Google Joins The Same-Day Delivery Crowd, But It’s Still Not Fast Enough
Written by Frank HayesNow Google is testing same-day delivery, too. That isn’t likely to have Amazon, ebay, Walmart or any other quick-delivery wannabes quaking in their boots, because Google’s trial looks pretty much like all the rest. But there’s a question overshadowing all these efforts: How quickly do either E-tailers or brick-and-mortar chains have to do those deliveries?
For those few critical days before Christmas, any same-day delivery for last-minute orders could be a high-margin bonanza for retailers, as panicked shoppers are willing to pay full price. But for the rest of the year, the customers already know what they expect when they order something for quick delivery. And the benchmark to beat isn’t Amazon. It’s Domino’s.
Details of the Google trial in San Francisco are scarce. But according to a New York Times report last Friday (Oct. 26), its customers are limited to Google employees and hangers-on. The search giant has cut deals with existing delivery companies and with several national chains for the products to deliver. Google’s role is presumably to accept orders, handle the money and coordinate the deliveries.
In other words, it sounds a lot like ebay’s same-day delivery experiment, except that Google hasn’t committed to ebay’s one-hour delivery time—the Times story says Google will deliver “in a matter of hours.
(Some tech bloggers with overactive imaginations have also suggested that Google plans to use its experimental self-driving car for deliveries to cut out the cost of the driver. Um, no. Leaving aside the astronomical cost of insurance for that plan—what could possibly go wrong with a car piloted by Google Maps?—it would mean the customer would have to walk outside to the double-parked car, figure out how to retrieve her package while not stealing anyone else’s, and somehow securely sign for it. Someday, maybe. Today, a driver is definitely a better idea.)
The fundamental problem with all these quick-delivery trials is that they’re calibrating their efforts with an eye on Amazon. The thinking seems to be that if Amazon requires ridiculously early ordering and only offers a four-hour delivery window in the evening, that’s the minimum competitors have to meet.

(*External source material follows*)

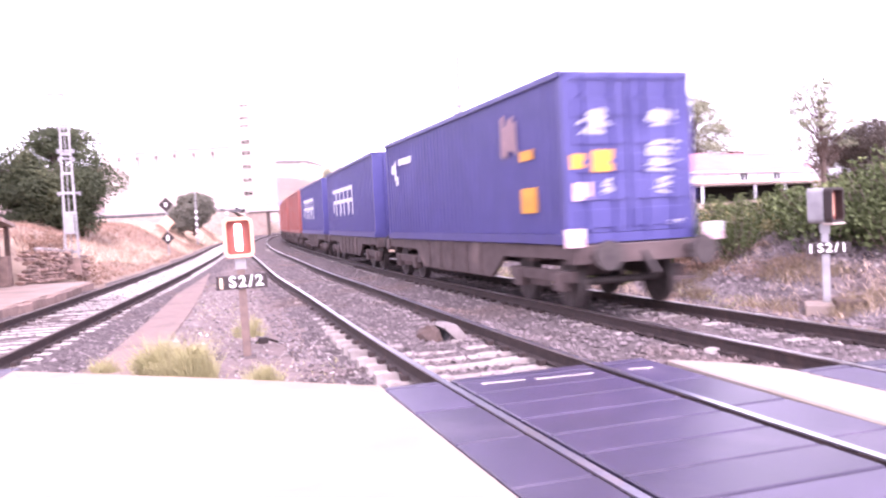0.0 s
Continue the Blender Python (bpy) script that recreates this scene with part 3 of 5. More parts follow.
def build_house():
    h = thing("station_house", "old cream station house with red brick trim and teal eaves", "house", WALL_M)
    L0, L1, W, E, A, C = -3.0, 4.0, 7.0, 5.35, 6.45, 0.85
    out = [(L0, 0), (L1, 0), (L1, E - 0.55), (C, A), (L0, A - 0.56 * (C - L0))]
    wall = part("wall", prism(bmesh.new(), out, 0, W), M["render_wall"], h)
    # brick corner, string course
    part("plinth", bx(L0, L1 + 0.04, -0.05, 0.05, 0, 0.72, bevel=0.02), M["plinth"], h, "whitewashed plinth")
    for z in np.arange(0.72, E - 0.6, 0.24):
        d = 0.0 if int(z / 0.24) % 2 else 0.03
        part("corner_brick", bx(L1 - 0.34 - d, L1 + 0.05, -0.05, 0.3, z, z + 0.236, bevel=0.004), M["brick_red"], h)
    part("string_course", bx(L0, L1 - 0.3, -0.06, 0.1, 2.72, 2.95, bevel=0.015), M["brick_red"], h, "red brick band")
    part("string_course", bx(L0, L1 - 0.3, -0.09, 0.1, 2.95, 3.0, bevel=0.01), M["plinth"], h)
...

Yes, that is same-day delivery. And for a few days of the year right before Christmas, when conventional delivery for E-Commerce orders becomes impractical, that type of same-day can be really profitable for last-minute orders from shoppers who are willing to pay for the privilege and wait around for the package to arrive. Right now, E-Commerce drops off dramatically on December 21. Any type of same-day delivery can recoup sales on those lost days.
But the other 360 days of the year, that’s not realistic. What is realistic is that lots of customers enjoy same-day delivery all the time, and they have for decades. They order a pizza and, in something less than an hour, it’s at their door for a small delivery charge. That’s what shoppers are going to expect from same-day delivery.
Not “order before noon.” Not four-hour delivery windows. Not even a long delay between ordering and delivery. Customers know they can have a pizza delivered in an hour. They know it’s no harder to deliver a Cuisinart or a pair of shoes or a sweater than it is to deliver that pizza. If Domino’s can deliver inside a 30-minute window, why can’t Walmart, ebay, Google and Amazon?
They don’t care that Amazon needs a long lead time because its few-and-far-between distribution centers are set up for shipping, not quick delivery. Or that Walmart’s use of UPS for deliveries means it’s stuck with UPS’s turnaround time. Pizza chains have set the standard: You have to deliver the goods before the food gets cold. And customers know it’s possible, because the pizza chains do it all the time.